Attualità

L’Aquila e il futuro che «non esiste»

Rabbia all'Aquila. A cinque anni dal terremoto il futuro «non esiste». È finito sotto le macerie alle 3.32 della notte tra il 5 e il 6 aprile del 2009. «A quasi 2000 giorni da quella tragedia non c'è uno straccio di programmazione socio-economica per ridare fiducia a chi è rimasto». Ora è il tempo di «togliere le maglie dei partiti e di indossare quelle della nazionale dell'Aquila». A dare voce ai cittadini e a puntare i riflettori su un «intero sostrato sociale disgregato» è colui che il 13 gennaio scorso si barricò nel bagno della filiale aquilana di Bankitalia minacciando di darsi fuoco. La protesta finì bene, senza conseguenze, ma allora, come oggi, a distanza di tre mesi, il direttore di Confcommercio L'Aquila, Celso Cioni, grida tutta la sua rabbia.

«Fuori dal centro storico - dice all'Ansa - il discorso è avviato. La questione è il centro. La città è un non luogo e non c'è alcuna misura, al di là delle chiacchiere, sul rilancio economico, sia come piano sia come risorse. Piano in grado di ridare fiducia».
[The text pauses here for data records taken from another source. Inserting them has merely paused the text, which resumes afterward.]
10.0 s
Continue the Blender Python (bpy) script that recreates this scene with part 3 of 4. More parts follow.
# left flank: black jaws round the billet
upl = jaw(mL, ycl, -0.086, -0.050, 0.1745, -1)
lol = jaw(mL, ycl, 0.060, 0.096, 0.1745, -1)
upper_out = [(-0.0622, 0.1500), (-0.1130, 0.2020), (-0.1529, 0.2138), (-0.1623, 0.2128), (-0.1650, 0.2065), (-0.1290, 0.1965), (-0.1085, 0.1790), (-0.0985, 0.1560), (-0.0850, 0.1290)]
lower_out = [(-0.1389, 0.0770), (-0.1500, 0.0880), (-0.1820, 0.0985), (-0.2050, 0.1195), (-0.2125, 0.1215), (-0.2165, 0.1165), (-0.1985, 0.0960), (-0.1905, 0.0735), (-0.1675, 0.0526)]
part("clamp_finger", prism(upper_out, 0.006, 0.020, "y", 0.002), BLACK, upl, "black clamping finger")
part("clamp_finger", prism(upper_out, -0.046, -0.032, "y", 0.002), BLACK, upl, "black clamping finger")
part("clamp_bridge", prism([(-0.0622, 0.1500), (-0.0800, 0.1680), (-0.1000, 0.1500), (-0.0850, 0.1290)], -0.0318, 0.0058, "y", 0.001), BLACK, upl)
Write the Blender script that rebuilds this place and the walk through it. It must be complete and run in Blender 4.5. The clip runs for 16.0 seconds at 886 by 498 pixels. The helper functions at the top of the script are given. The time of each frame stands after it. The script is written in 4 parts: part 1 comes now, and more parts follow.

«Le città - prosegue Cioni - non sono fatte solo di case, ma anche di comunità di intenti e di comunità produttiva. Le città sono luoghi di socialità e se non si interviene subito per ricreare questo tessuto la richiesta di 'altrove' dei giovani è destinata ad impennarsi. E in tanti, soprattutto ragazzi, sono andati già via».

Quindi la necessità di risposte da parte della classe dirigente: «Deve recuperare la coesione, ma finora ha prevalso il massimo comune divisore», afferma Cioni. «Nelle ultime settimane sono in tanti, dal mondo dell'informazione da diverse parti del mondo, a telefonarmi e mi chiedono perché a gennaio ho fatto quel gesto estremo. Ma in Italia, all'Aquila, se lo chiedono?».

Quindi i motivi di quella protesta eclatante: «Vogliamo lasciare le stesse regole bancarie di Londra a Beirut?», chiede Cioni utilizzando un parallelo, anche questa volta estremo, per rinverdire la sua richiesta di allora, dal bagno di Bankitalia, perché il Governo rivedesse le condizioni del sistema bancario almeno per i paesi del cratere e della città. «Qui - disse - non possono applicarsi le stesse regole di luoghi dove non è successo nulla». Oggi quei discorsi li ribadisce ancora con vigore. E con lui anche altri cittadini impegnati in servizi alla città.

I momenti bassi sono più di quelli alti. «La mia palestra risente del fatto che molti giovani vanno via - spiega Cristian, istruttore - qui si sono fatte molte parole ma nessuno ha aiutato i giovani imprenditori». «La ricostruzione tardiva ha fatto sì che molte famiglie si riorganizzassero in un'altra città e che le case ristrutturate siano ora vuote: qual è il futuro di questa città e di questo territorio dove non c'è qualità della vita?», si chiede Fausto che fa l'avvocato. «La mancanza di lavoro fa fuggire i giovani e senza di loro non c'è futuro», spiega Marina, commerciante.